神経質そうな顔をした教師が、白髪交じりの髪をぼりぼりと搔きながら「静かに」と諭す。だが本人は声量を下げるどころか一段階上げて、目の前の教師に詰め寄った。
「どうしてですか!」
ずり落ちてもいない眼鏡を上げ、教師はため息をついた。それからもう一度、人差し指を口に当てて静かにするよう伝えると、口を開いた。
「体調不良だよ」
「体調不良……⁉」
陣は絶句した。ついでにつばめも。
「三日間、立ち上がれないほどお腹が痛かったらしい。波真利の診療所じゃ対応しきれないんで、特例で本土に帰ることになったんだ」
「いつ帰って来るんですか⁉」
「それは病状によるだろう。大きな病院で見てもらうらしいから、それの診断が出てからかな」
もういいかい、と会話を中断して、佐久間の担任は室内に戻って行った。思わぬ展開に、つばめは動揺した。一方で陣は、腰に手を当て、お手上げだ、とでも言いたげに首を振る。
「大丈夫かな……盲腸とかだったらどうしよう」
「だとしても、三日間連絡が取れないのはおかしいだろ」
「それどころじゃなかったのかも」
「……違う。どうせ、仮病に決まってるさ」
だがその言葉は、自分に言い聞かせているようにつばめには聞こえた。佐久間が消えてから四日目、未だに彼とコンタクトは取れていない。永遠に続くコール音、その無機質な響きに、つばめは胸騒ぎを覚えずにはいられなかった。
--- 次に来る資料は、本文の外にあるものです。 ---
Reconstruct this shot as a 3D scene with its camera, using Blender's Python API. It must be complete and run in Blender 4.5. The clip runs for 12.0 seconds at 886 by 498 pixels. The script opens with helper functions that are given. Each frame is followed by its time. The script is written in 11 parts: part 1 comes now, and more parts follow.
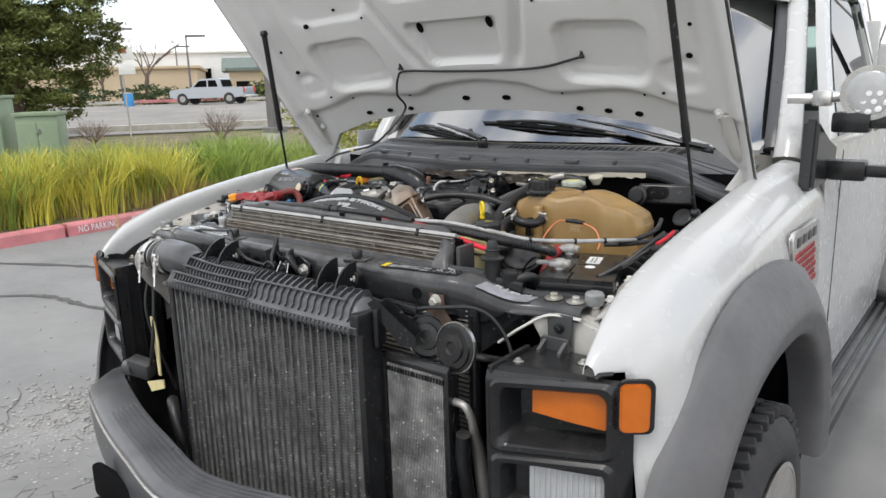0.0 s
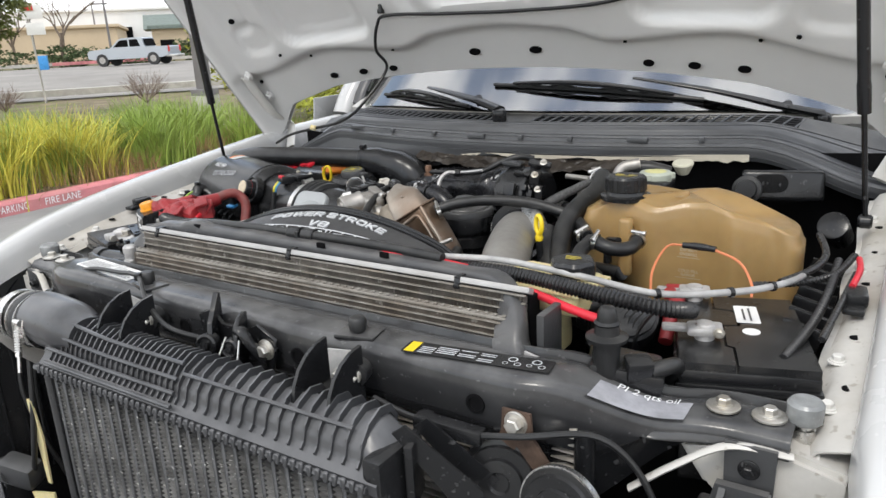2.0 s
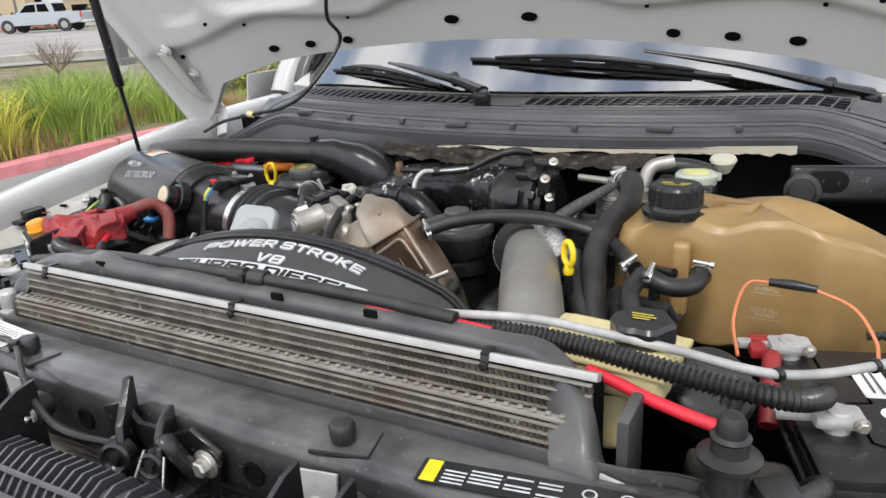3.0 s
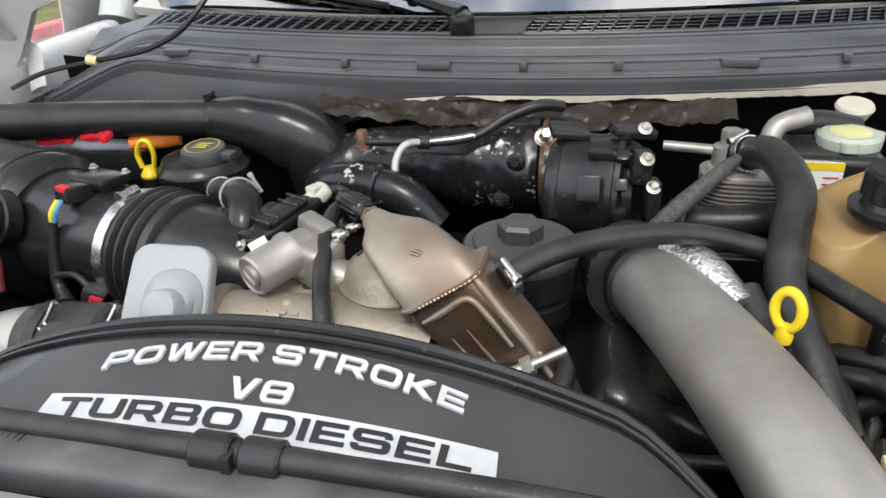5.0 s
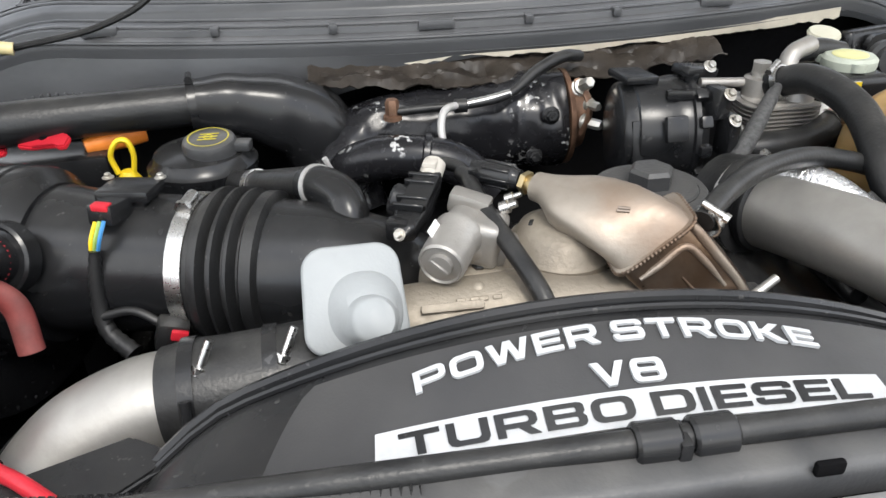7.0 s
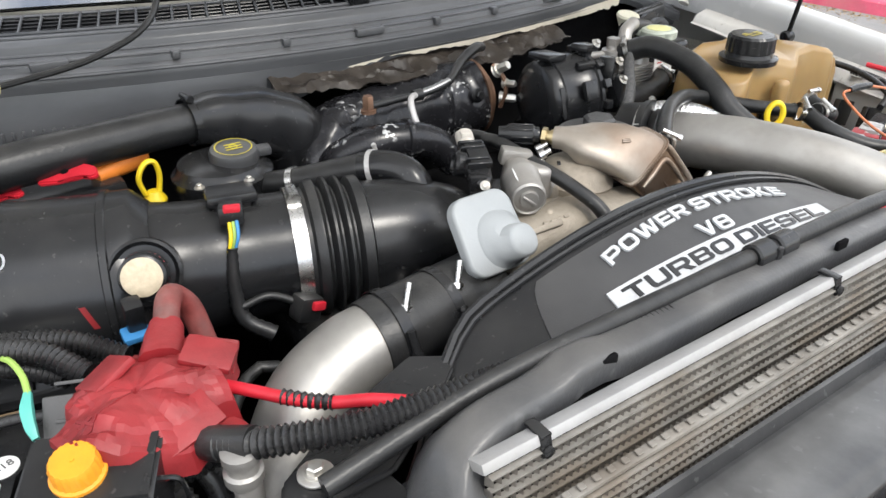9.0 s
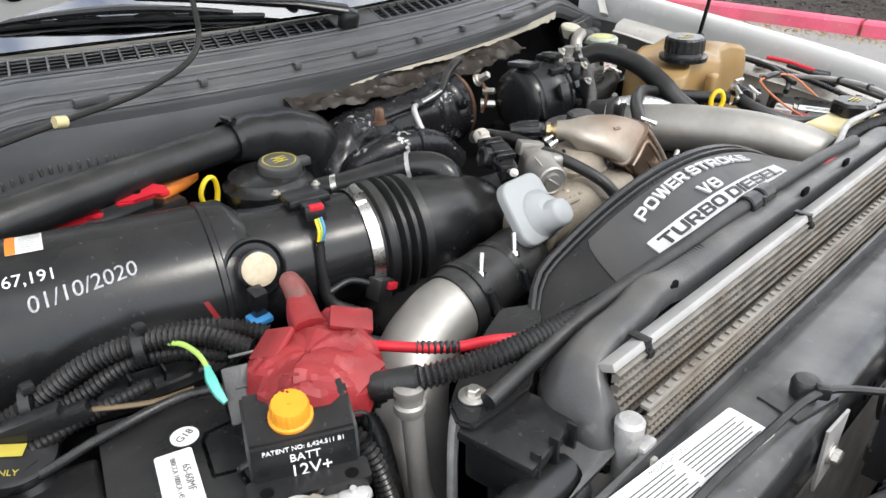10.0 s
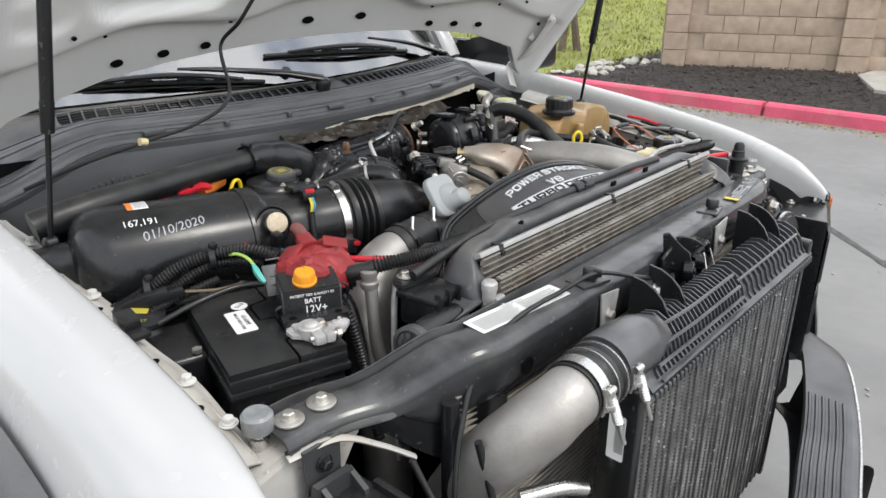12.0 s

「……ともかくこれで、唯一の手がかりが消えたわけだ」
「船で帰って来るなら、相当先かもね。なにもなくても、一週間は先か……」
つばめは頭の中で、船の渡航スケジュールを確認しながら言った。佐久間が最低でも一週間は島へ戻ってはこないことに、つばめは密かに安堵する。
(その間だけでも、陣の気がまぎれると良いな)
あの大雨の日以来――陣の頭の中に常にこの一件があるのを、つばめは敏感に感じ取っていた。怒りは風化することもなく、むしろ時が経つにつれ、確実に蓄積されているように見えた。だがその過程で、噴火であふれ出たマグマが、やがて冷えて巨大な溶岩の塊となるように、その本質が変化している気がしていた。佐倉のための怒りが、佐久間、ひいては不条理な現状への憎しみへと変わっているような。
あの日、陣が見せた一面。つばめはそれを、いまだに見なかったふりをしている。結局、佐久間が学校に戻ってくるまで、二人に打つ手はないように思われた。一方で、束の間の平穏をつばめは密かに謳歌していた。だがストレスの原因が消えて肩の荷が下りたのは、陣も同じようだった。梅雨明けの兆しとともに、陣もいつもの表情を取り戻していったからだ。陣が穏やかな微笑を浮かべるたび、つばめはこのまま佐久間が二度と帰ってこなければいいとすら思う。またそんな自分に軽い嫌悪感を覚え、それでも陣が笑っているのを見て嬉しくなる。つばめはここ数日、そんな風に感情をプラスとマイナスに忙しく行き来させているのだった。